ICMSA welcome increase to 60% grant under TAMS 3 for slurry storage

ICMSA President Denis Drennan said water quality is improving and today's announcement will build on that. (Picture: Don Moloney)

Responding to the announcement by the Minister of Agriculture Food and Marine, Martin Heydon, that there will now be a 60% grant with a specific €90,000 investment ceiling available for slurry storage available under TAMS 3 from this week, the president of ICMSA, Denis Drennan, said that the announcement was a welcome signal that the Department has “somewhat belatedly” accepted the logic that the drive to improve water quality has to involve better nutrient storage and that, in turn, has to be grant supported.

Mr Drennan said that he had no doubt but that the improved grant can be a success provided the reference costs are updated to realistic levels and that the planning exemption for slurry storage is announced immediately. If these two elements are addressed, Mr Drennan said he was absolutely confident that the improvements in water quality that we are already seeing would accelerate.

Citing the reports by the environmental group Coastwatch that showed a decline in nitrates levels in coastal areas for the first time since 2012, Mr Drennan said that the hard work and investments made by farmers were now being seen in the scientific data.

“We are turning this around slowly but surely. And the positive results are now emerging on schedule with that time-lag factor that ICMSA had always identified as a given. The Department has to be commended on today’s announcement because the improved grant aid for TAMS 3 Tranche 6 is going to build more momentum behind that positive trend.

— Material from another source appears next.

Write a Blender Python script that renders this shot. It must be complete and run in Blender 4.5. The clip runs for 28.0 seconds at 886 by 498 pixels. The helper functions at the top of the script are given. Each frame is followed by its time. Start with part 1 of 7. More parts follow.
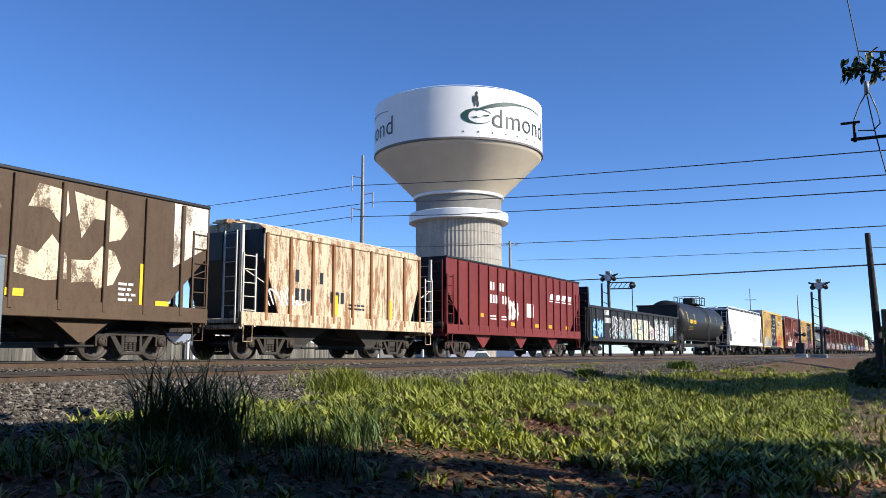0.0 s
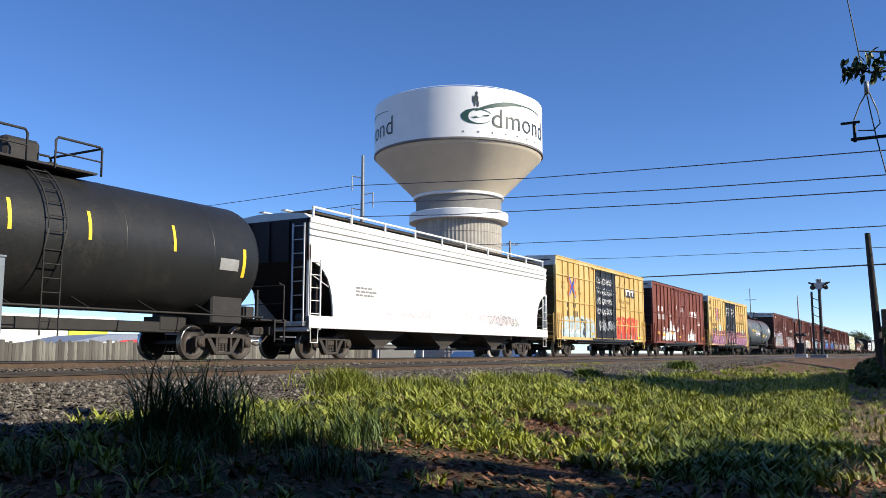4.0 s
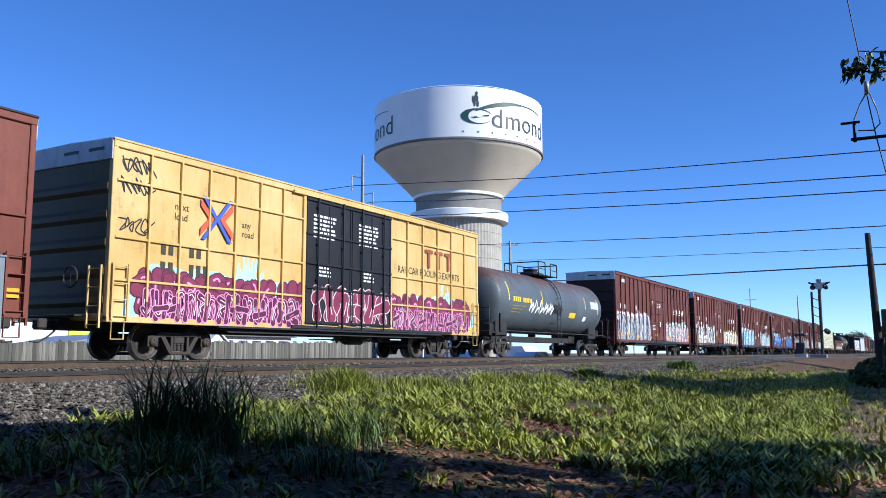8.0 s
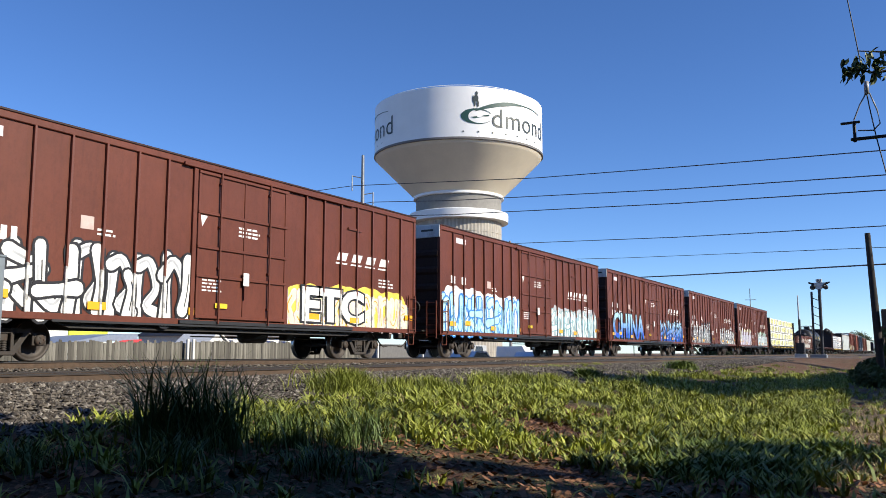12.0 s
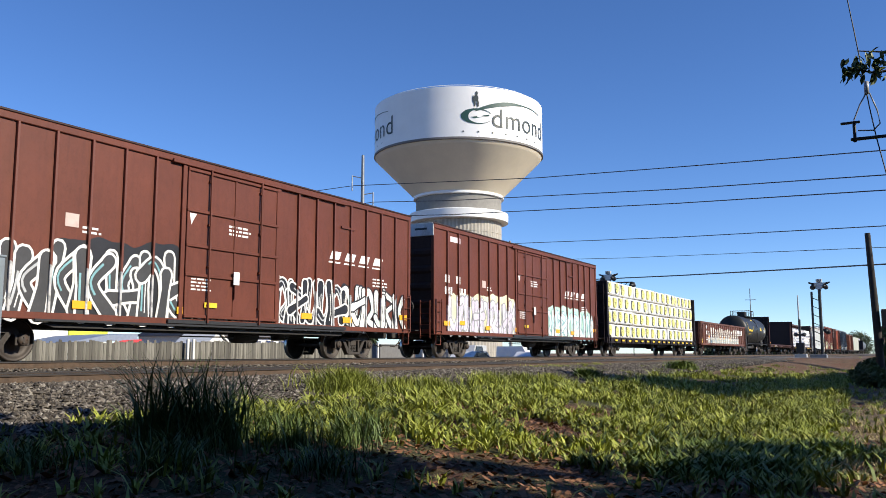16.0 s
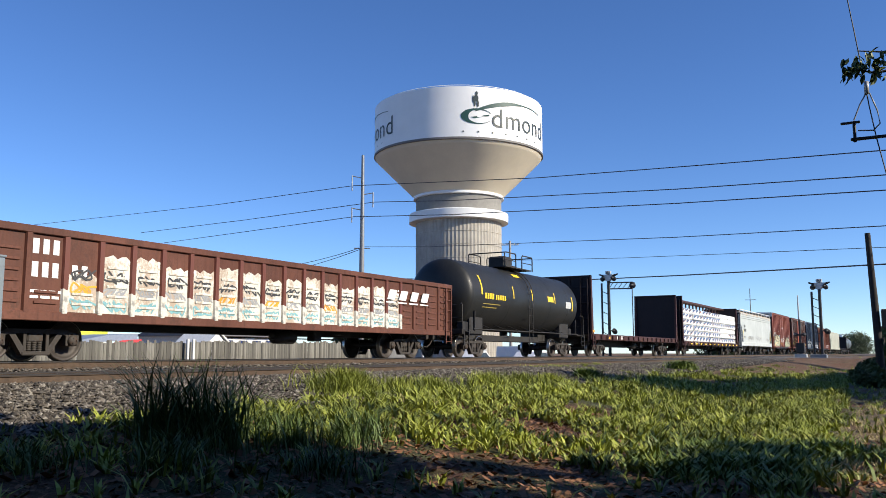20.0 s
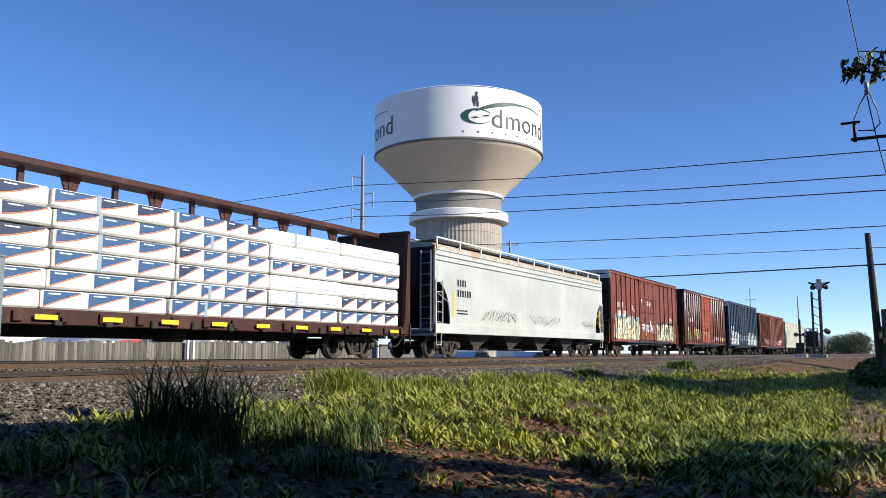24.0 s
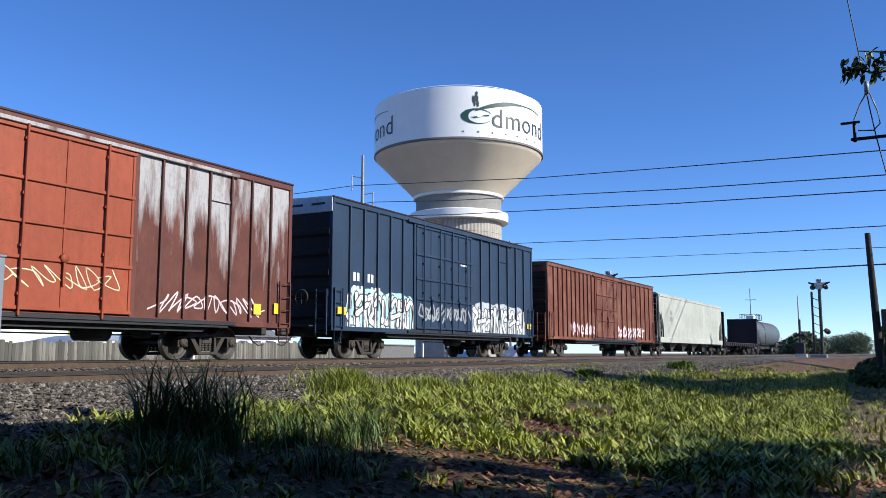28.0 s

“ICMSA thinks that the announcement should have been ‘tied into’ the updated Planning Exemption Law and a real Costings review that would have given the situation a real ‘Hat Trick’ of water improvement measures. We need to see the changes on Planning Exemptions and Costings come quickly now so we can build on the momentum that today’s announcement gives us,” said Mr Drennan.

The ICMSA President said that the Association had focussed closely on the opening and closing dates of the four 2025 tranches and had raised the issue in the recent Charter negotiations.

“Again, this is a deceptively important point: it gives farmers and their advisors the time to plan their investments. But that question of planning also extends to the Minister’s Department; the real test of the new nutrient storage grant will be administration and ‘turn-around’ times in terms of application approvals and payments.

“The Department can really build on today’s announcement if they go at those outstanding issues on concrete inflation and planning exemptions and together, we can all make 2025 landmark year to terms of building on our improving water quality. The 60% grant percentage should be the first of the three actions that will see that momentum on water quality build and build,” concluded Mr Drennan.